Sweeping immigration bill passes key Senate hurdle

The Senate will vote on a sweeping immigration reform bill on Thursday afternoon, and a recently hashed-out compromise on border security is expected to win over some conservative support for the measure.

Early Thursday afternoon, the Senate voted 68-32 to end debate on the bill, a key procedural hurdle. A full vote on the bill is scheduled for 4 p.m. ET. Fourteen Republicans voted with the entire Democratic caucus to move the bill forward.

The “Gang of Eight,” a bipartisan group of senators who drafted the bill, had hoped to get 70 out of 100 senators to vote to pass the bill and send a strong signal to the Republican-controlled house that the legislation is bipartisan.
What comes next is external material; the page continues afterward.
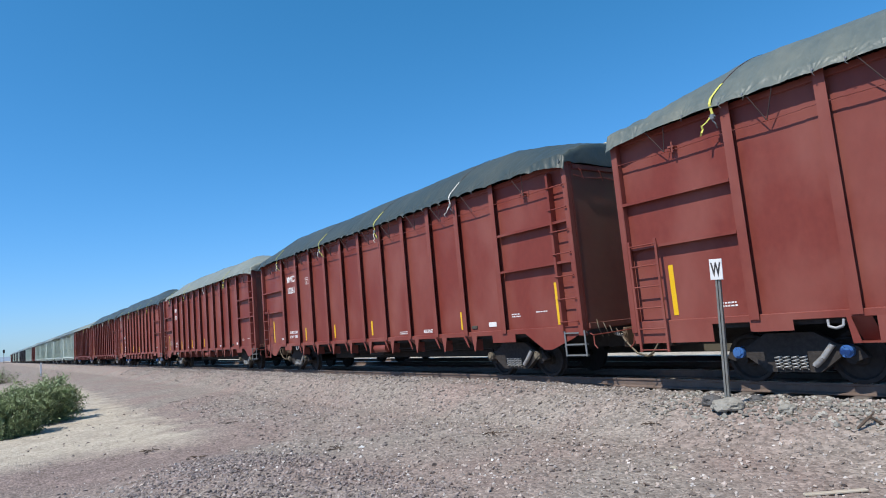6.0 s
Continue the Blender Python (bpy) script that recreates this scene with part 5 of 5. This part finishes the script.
shrub(-25.2, 1.2, 2.4, 1.65, 1, 26000)
shrub(-22.3, 0.4, 2.0, 1.3, 2, 20000)
shrub(-27.9, 2.0, 1.7, 1.45, 3, 14000)
shrub(-75.0, 0.6, 4.0, 1.5, 4, 4000)
shrub(-95.0, -1.0, 5.0, 1.8, 5, 3500)
shrub(-130.0, -4.0, 7.0, 2.0, 6, 3000)


# ---- lineside objects far down the track ----
def build_far_things():
    m = thing("marker_post", "small white marker post on the sand", "post", "", pose(-88, 4.75, float(ground_z(-88, 4.75))))
    part("stake", None, lambda s: s.box(-.09, .09, -.09, .09, 0, 1.5, .02), M["white"], m)
    sg = thing("signal_mast", "distant railway signal mast beside the track", "signal", "", pose(-460, 6.3, -.4))
    part("mast", None, lambda s: s.tube((0, 0, 0), (0, 0, 8.2), .16, 10), M["rod"], sg)
    part("signal_head", None, lambda s: s.box(-.4, .4, -.5, .5, 6.4, 8.6, .1), M["ink"], sg)
    part("equipment_hut", None, lambda s: s.box(-2, 2, -4.2, -1.8, 0, 2.6, .1), M["rod"], sg)


build_far_things()


def build_hills():
    """A low ridge along the horizon, with distance haze painted into its colour."""
    s = Shape()
    rng = random.Random(9)
    v, f, n = [], [], 160
    for i in range(n + 1):
        a = math.pi * (0.35 + 0.95 * i / n)
        r = 3200
        h = 14 + 16 * abs(noise.noise(Vector((i * .09, 2, 0)))) + 8 * noise.noise(Vector((i * .4, 7, 0)))
        v += [(r * math.cos(a), r * math.sin(a), -5), (r * 1.02 * math.cos(a), r * 1.02 * math.sin(a), max(h, 2)), (r * 1.06 * math.cos(a), r * 1.06 * math.sin(a), -5)]
    for i in range(n):
        k = i * 3
        f += [(k, k + 3, k + 4, k + 1), (k + 1, k + 4, k + 5, k + 2)]
    s.add(v, f, True)
    tagged(new("backdrop", s.mesh("backdrop", M["painted_haze"])), "low desert hills on the horizon, tinted blue for distance haze", "hills", kind="structure")


# blue of the distant air is put into the hills' base colour
M["painted_haze"] = material("haze_tinted_hill", (0.21, 0.26, 0.32), 1.0, scale=.01, vary=0.08)
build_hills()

# ---- the moving train ----
TRAIN = []
TRAIN.append((-18.4, locomotive("old", "4193", -18.4)))
TRAIN.append((-40.5, locomotive("new", "8018", -40.5)))
TRAIN.append((-62.7, locomotive("new", "7618", -62.7)))
CARS = [  # place, number, cover, bearing caps, feet, flap, strap share, load lower by, extras
    (-84.35, "103132", 2, "blue", "flat", 0.0, .8, .1, ""),
    (-104.62, "103121", 0, "blue", "flat", 0.0, .5, .25, ""),
    (-124.95, "103118", 0, "blue", "flat", 0.0, .5, .12, ""),
    (-145.25, "", 2, "blue", "flat", 0.0, .5, .02, ""),
    (-165.70, "102611", 1, "truck", "vee", 0.0, .3, -.05, ""),
    (-186.13, "102676", 0, "truck", "vee", 1.15, .5, 0.0, "chalk"),
    (-206.50, "103086", 1, "blue", "flat", 0.0, .6, -.06, "tag dust faded"),
    (-226.82, "102617", 1, "truck", "vee", 0.0, .4, 0.0, "dull marker"),
    (-247.20, "103091", 0, "blue", "flat", 0.0, .8, .25, ""),
]
for k, (s0, number, cover, caps, feet, flap, straps, low, extras) in enumerate(CARS):
    TRAIN.append((s0, gondola(number, s0, cover, k, "brown", caps, feet, flap, straps, extras, low=low)))
REST = ["pale"] * 5 + ["brown"] + ["pale"] * 2 + ["grey_car"] * 3 + ["pale", "grey_car", "pale", "grey_car", "pale", "grey_car", "brown", "pale"]
for k, paint in enumerate(REST):
    s0 = -267.56 - PITCH * k
    TRAIN.append((s0, gondola("", s0, (2, 2, 0)[k % 3], k, paint, "truck", "flat", detail=2 if k < 2 else 0, low=.22 if paint == "pale" else 0.0)))


def motions():
    """The whole train rolls by at one steady speed."""
    for s0, car in TRAIN:
        walk(car, [(t, pose(s0 + SPEED * t, AXIS, 0)) for t in (0.0, 2.5, 5.0, 7.5, SECONDS)])


motions()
But on Wednesday, test votes drew only 67 votes each, suggesting the bill might fall short of that goal.
The reform will implement a mandatory, national employment verification system, allow for more legal immigration of low- and high-skilled workers, beef up border security and eventually give green cards to most of the nation’s 11 million unauthorized immigrants.

The bill has moved to the right in the Senate on border security, thanks to an amendment adopted last week that will double the number of Border Patrol officers and increase fencing on the southern border by hundreds of miles before any unauthorized immigrants are offered permanent legal status. But House members working on their own version of immigration reform told The Hill this is not enough: They would prefer that no unauthorized immigrant be offered even temporary legal status until all the border security measures of the bill are fully implemented.

Union leaders representing both Border Patrol and Immigration and Customs Enforcement officers say they oppose the bill, and groups that seek lower immigration levels have tried to rally members to call and write senators asking them to kill the bill. But so far, the critics of the bill have been outnumbered. Sen. Marco Rubio, R-Fla., has worked as a conservative ambassador for the legislation. Rubio will deliver a “closing argument” for immigration reform, highlighting his parents’ journey to the United States.